-- BEGIN Raw data --
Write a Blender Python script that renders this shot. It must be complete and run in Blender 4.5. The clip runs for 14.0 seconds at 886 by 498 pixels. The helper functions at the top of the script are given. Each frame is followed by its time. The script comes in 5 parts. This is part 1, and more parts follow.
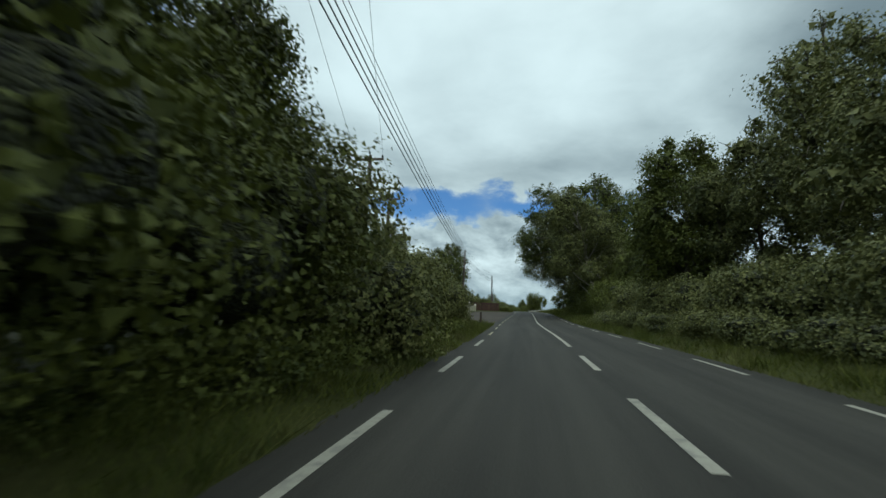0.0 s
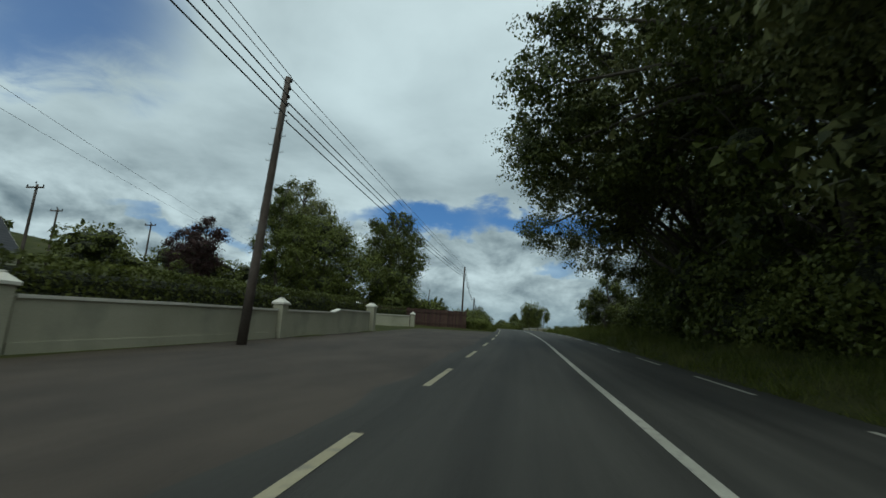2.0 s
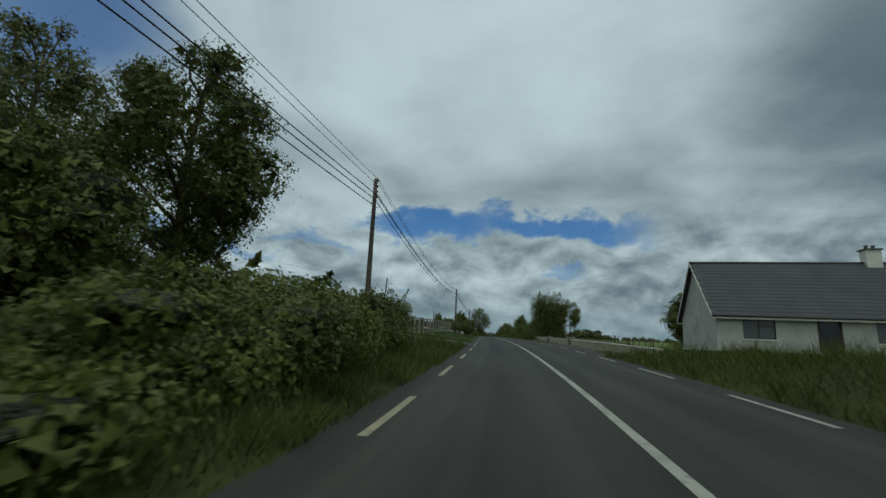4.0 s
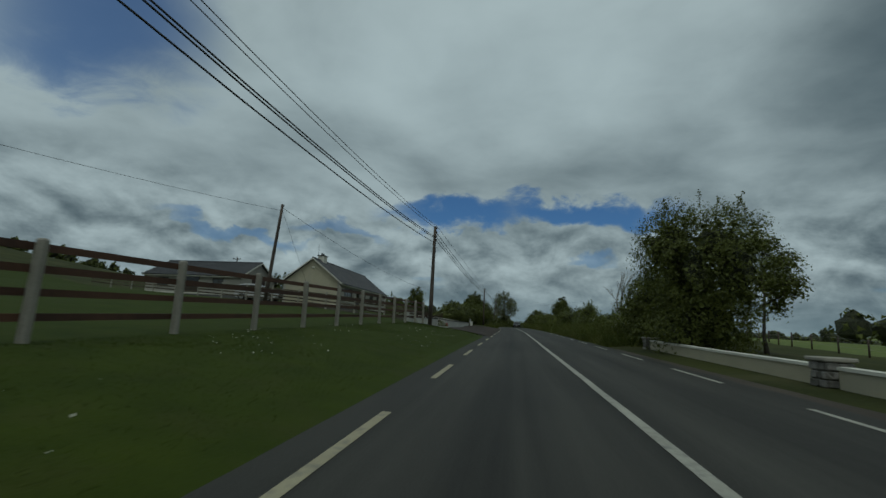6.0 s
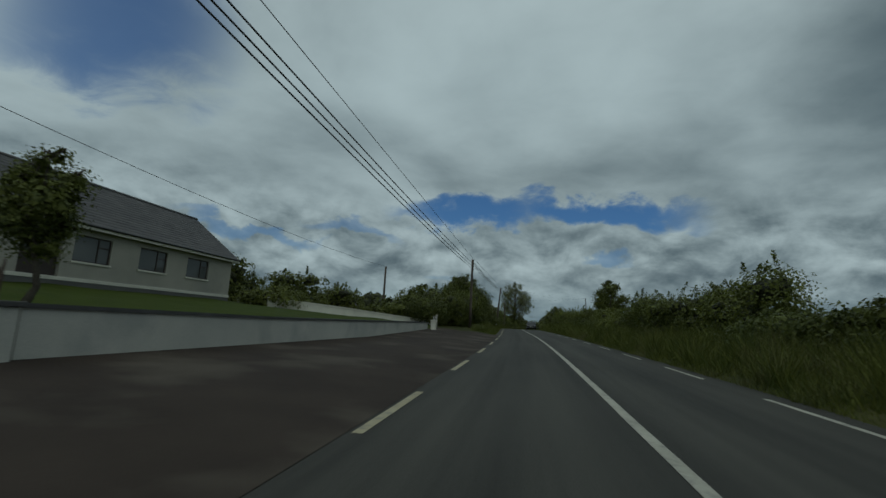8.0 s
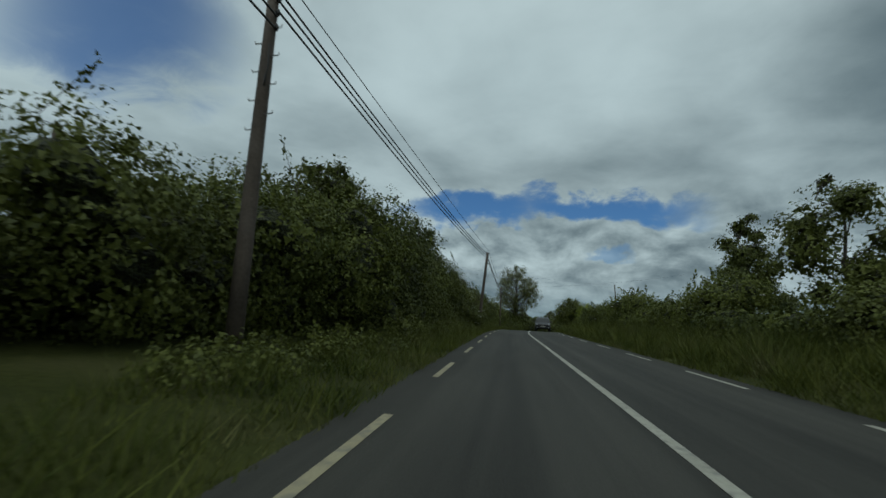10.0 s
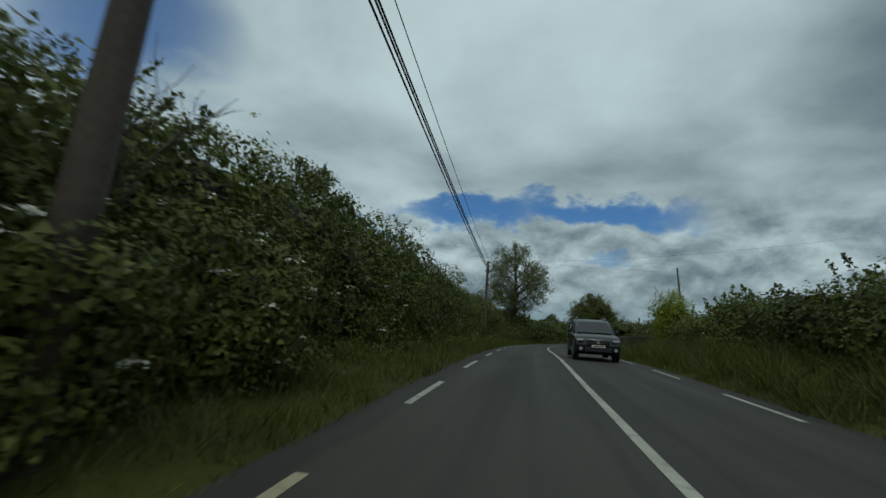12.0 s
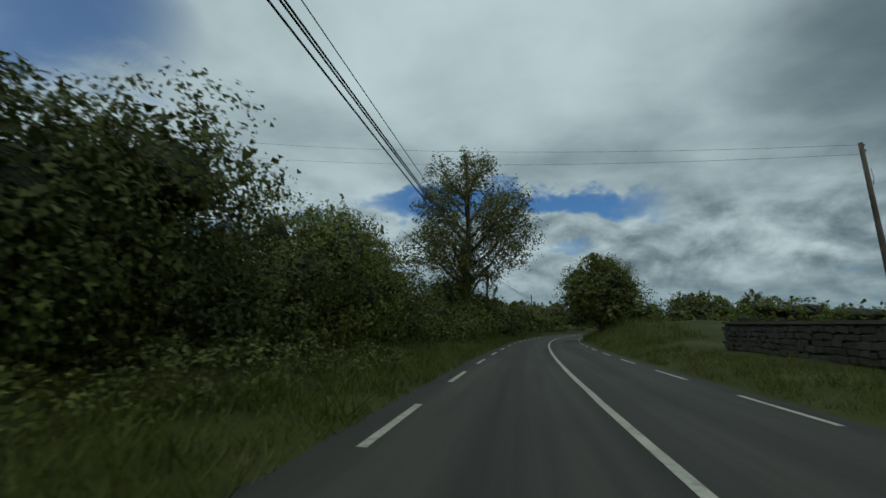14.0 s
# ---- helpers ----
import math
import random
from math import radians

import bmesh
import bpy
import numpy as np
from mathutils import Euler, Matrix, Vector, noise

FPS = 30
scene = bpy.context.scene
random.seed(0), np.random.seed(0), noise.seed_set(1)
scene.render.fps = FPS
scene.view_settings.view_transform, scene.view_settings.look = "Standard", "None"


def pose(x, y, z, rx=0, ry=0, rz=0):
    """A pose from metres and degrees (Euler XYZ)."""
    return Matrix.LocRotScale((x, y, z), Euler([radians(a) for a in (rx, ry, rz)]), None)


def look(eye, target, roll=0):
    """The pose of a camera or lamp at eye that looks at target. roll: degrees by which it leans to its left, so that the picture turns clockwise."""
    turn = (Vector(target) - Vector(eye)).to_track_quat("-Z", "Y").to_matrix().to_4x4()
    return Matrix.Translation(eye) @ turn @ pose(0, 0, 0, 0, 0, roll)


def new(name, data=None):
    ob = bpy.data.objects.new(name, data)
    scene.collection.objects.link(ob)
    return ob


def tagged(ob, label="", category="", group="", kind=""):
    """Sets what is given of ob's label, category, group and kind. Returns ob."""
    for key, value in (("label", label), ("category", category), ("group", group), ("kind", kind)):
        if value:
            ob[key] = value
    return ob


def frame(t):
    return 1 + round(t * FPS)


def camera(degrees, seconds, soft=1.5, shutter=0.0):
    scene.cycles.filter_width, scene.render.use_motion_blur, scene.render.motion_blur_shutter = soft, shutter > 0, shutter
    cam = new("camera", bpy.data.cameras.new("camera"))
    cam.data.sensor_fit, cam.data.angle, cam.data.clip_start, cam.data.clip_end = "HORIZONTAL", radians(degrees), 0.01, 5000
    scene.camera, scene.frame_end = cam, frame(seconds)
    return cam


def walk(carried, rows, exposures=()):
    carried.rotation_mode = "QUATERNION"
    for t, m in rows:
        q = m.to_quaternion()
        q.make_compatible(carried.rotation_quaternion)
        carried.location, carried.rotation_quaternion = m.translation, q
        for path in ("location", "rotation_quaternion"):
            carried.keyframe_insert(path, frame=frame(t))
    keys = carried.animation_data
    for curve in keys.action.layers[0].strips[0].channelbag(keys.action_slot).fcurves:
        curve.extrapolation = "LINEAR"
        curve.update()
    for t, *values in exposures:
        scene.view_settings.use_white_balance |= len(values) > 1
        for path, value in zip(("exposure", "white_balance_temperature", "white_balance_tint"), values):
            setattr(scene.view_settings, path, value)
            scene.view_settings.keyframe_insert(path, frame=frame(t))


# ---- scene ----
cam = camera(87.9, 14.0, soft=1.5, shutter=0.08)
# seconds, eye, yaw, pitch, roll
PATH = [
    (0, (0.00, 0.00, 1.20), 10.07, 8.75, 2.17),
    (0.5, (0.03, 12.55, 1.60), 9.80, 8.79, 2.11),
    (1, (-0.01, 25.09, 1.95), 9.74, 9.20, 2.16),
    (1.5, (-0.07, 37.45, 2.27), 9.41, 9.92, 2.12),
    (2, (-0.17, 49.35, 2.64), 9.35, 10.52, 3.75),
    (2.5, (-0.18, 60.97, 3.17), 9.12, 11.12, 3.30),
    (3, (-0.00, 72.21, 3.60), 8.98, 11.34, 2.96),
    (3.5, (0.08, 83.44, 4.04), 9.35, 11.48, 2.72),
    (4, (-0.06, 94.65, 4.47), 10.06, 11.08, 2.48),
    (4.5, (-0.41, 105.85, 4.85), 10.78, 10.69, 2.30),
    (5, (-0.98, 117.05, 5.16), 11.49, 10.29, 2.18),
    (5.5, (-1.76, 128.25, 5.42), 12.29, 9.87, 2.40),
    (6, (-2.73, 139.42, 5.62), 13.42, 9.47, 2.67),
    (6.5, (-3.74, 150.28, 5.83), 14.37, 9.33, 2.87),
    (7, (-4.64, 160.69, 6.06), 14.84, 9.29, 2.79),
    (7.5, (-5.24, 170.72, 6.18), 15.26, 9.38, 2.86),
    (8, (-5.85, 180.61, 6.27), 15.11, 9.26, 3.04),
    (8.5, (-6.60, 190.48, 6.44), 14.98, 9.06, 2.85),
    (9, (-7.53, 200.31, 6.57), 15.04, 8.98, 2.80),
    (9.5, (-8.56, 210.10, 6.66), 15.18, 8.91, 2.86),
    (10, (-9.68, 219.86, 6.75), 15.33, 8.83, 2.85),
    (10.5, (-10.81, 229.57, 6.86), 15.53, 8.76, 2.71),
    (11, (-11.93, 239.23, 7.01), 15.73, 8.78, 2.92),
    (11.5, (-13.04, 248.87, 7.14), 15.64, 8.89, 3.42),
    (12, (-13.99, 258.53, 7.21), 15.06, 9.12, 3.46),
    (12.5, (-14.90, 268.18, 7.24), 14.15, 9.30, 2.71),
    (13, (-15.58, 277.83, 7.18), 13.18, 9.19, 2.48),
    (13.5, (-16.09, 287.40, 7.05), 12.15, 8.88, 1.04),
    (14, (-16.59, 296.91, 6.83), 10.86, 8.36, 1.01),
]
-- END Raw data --
• _Requirement_: Leaving the pictures aside, transcribe the entire listing exactly.

• _In response_:
Write a Blender Python script that renders this shot. It must be complete and run in Blender 4.5. The clip runs for 14.0 seconds at 886 by 498 pixels. The helper functions at the top of the script are given. Each frame is followed by its time. The script comes in 5 parts. This is part 1, and more parts follow.
0.0 s
2.0 s
4.0 s
6.0 s
8.0 s
10.0 s
12.0 s
14.0 s
# ---- helpers ----
import math
import random
from math import radians

import bmesh
import bpy
import numpy as np
from mathutils import Euler, Matrix, Vector, noise

FPS = 30
scene = bpy.context.scene
random.seed(0), np.random.seed(0), noise.seed_set(1)
scene.render.fps = FPS
scene.view_settings.view_transform, scene.view_settings.look = "Standard", "None"


def pose(x, y, z, rx=0, ry=0, rz=0):
    """A pose from metres and degrees (Euler XYZ)."""
    return Matrix.LocRotScale((x, y, z), Euler([radians(a) for a in (rx, ry, rz)]), None)


def look(eye, target, roll=0):
    """The pose of a camera or lamp at eye that looks at target. roll: degrees by which it leans to its left, so that the picture turns clockwise."""
    turn = (Vector(target) - Vector(eye)).to_track_quat("-Z", "Y").to_matrix().to_4x4()
    return Matrix.Translation(eye) @ turn @ pose(0, 0, 0, 0, 0, roll)


def new(name, data=None):
    ob = bpy.data.objects.new(name, data)
    scene.collection.objects.link(ob)
    return ob


def tagged(ob, label="", category="", group="", kind=""):
    """Sets what is given of ob's label, category, group and kind. Returns ob."""
    for key, value in (("label", label), ("category", category), ("group", group), ("kind", kind)):
        if value:
            ob[key] = value
    return ob


def frame(t):
    return 1 + round(t * FPS)


def camera(degrees, seconds, soft=1.5, shutter=0.0):
    scene.cycles.filter_width, scene.render.use_motion_blur, scene.render.motion_blur_shutter = soft, shutter > 0, shutter
    cam = new("camera", bpy.data.cameras.new("camera"))
    cam.data.sensor_fit, cam.data.angle, cam.data.clip_start, cam.data.clip_end = "HORIZONTAL", radians(degrees), 0.01, 5000
    scene.camera, scene.frame_end = cam, frame(seconds)
    return cam


def walk(carried, rows, exposures=()):
    carried.rotation_mode = "QUATERNION"
    for t, m in rows:
        q = m.to_quaternion()
        q.make_compatible(carried.rotation_quaternion)
        carried.location, carried.rotation_quaternion = m.translation, q
        for path in ("location", "rotation_quaternion"):
            carried.keyframe_insert(path, frame=frame(t))
    keys = carried.animation_data
    for curve in keys.action.layers[0].strips[0].channelbag(keys.action_slot).fcurves:
        curve.extrapolation = "LINEAR"
        curve.update()
    for t, *values in exposures:
        scene.view_settings.use_white_balance |= len(values) > 1
        for path, value in zip(("exposure", "white_balance_temperature", "white_balance_tint"), values):
            setattr(scene.view_settings, path, value)
            scene.view_settings.keyframe_insert(path, frame=frame(t))


# ---- scene ----
cam = camera(87.9, 14.0, soft=1.5, shutter=0.08)
# seconds, eye, yaw, pitch, roll
PATH = [
    (0, (0.00, 0.00, 1.20), 10.07, 8.75, 2.17),
    (0.5, (0.03, 12.55, 1.60), 9.80, 8.79, 2.11),
    (1, (-0.01, 25.09, 1.95), 9.74, 9.20, 2.16),
    (1.5, (-0.07, 37.45, 2.27), 9.41, 9.92, 2.12),
    (2, (-0.17, 49.35, 2.64), 9.35, 10.52, 3.75),
    (2.5, (-0.18, 60.97, 3.17), 9.12, 11.12, 3.30),
    (3, (-0.00, 72.21, 3.60), 8.98, 11.34, 2.96),
    (3.5, (0.08, 83.44, 4.04), 9.35, 11.48, 2.72),
    (4, (-0.06, 94.65, 4.47), 10.06, 11.08, 2.48),
    (4.5, (-0.41, 105.85, 4.85), 10.78, 10.69, 2.30),
    (5, (-0.98, 117.05, 5.16), 11.49, 10.29, 2.18),
    (5.5, (-1.76, 128.25, 5.42), 12.29, 9.87, 2.40),
    (6, (-2.73, 139.42, 5.62), 13.42, 9.47, 2.67),
    (6.5, (-3.74, 150.28, 5.83), 14.37, 9.33, 2.87),
    (7, (-4.64, 160.69, 6.06), 14.84, 9.29, 2.79),
    (7.5, (-5.24, 170.72, 6.18), 15.26, 9.38, 2.86),
    (8, (-5.85, 180.61, 6.27), 15.11, 9.26, 3.04),
    (8.5, (-6.60, 190.48, 6.44), 14.98, 9.06, 2.85),
    (9, (-7.53, 200.31, 6.57), 15.04, 8.98, 2.80),
    (9.5, (-8.56, 210.10, 6.66), 15.18, 8.91, 2.86),
    (10, (-9.68, 219.86, 6.75), 15.33, 8.83, 2.85),
    (10.5, (-10.81, 229.57, 6.86), 15.53, 8.76, 2.71),
    (11, (-11.93, 239.23, 7.01), 15.73, 8.78, 2.92),
    (11.5, (-13.04, 248.87, 7.14), 15.64, 8.89, 3.42),
    (12, (-13.99, 258.53, 7.21), 15.06, 9.12, 3.46),
    (12.5, (-14.90, 268.18, 7.24), 14.15, 9.30, 2.71),
    (13, (-15.58, 277.83, 7.18), 13.18, 9.19, 2.48),
    (13.5, (-16.09, 287.40, 7.05), 12.15, 8.88, 1.04),
    (14, (-16.59, 296.91, 6.83), 10.86, 8.36, 1.01),
]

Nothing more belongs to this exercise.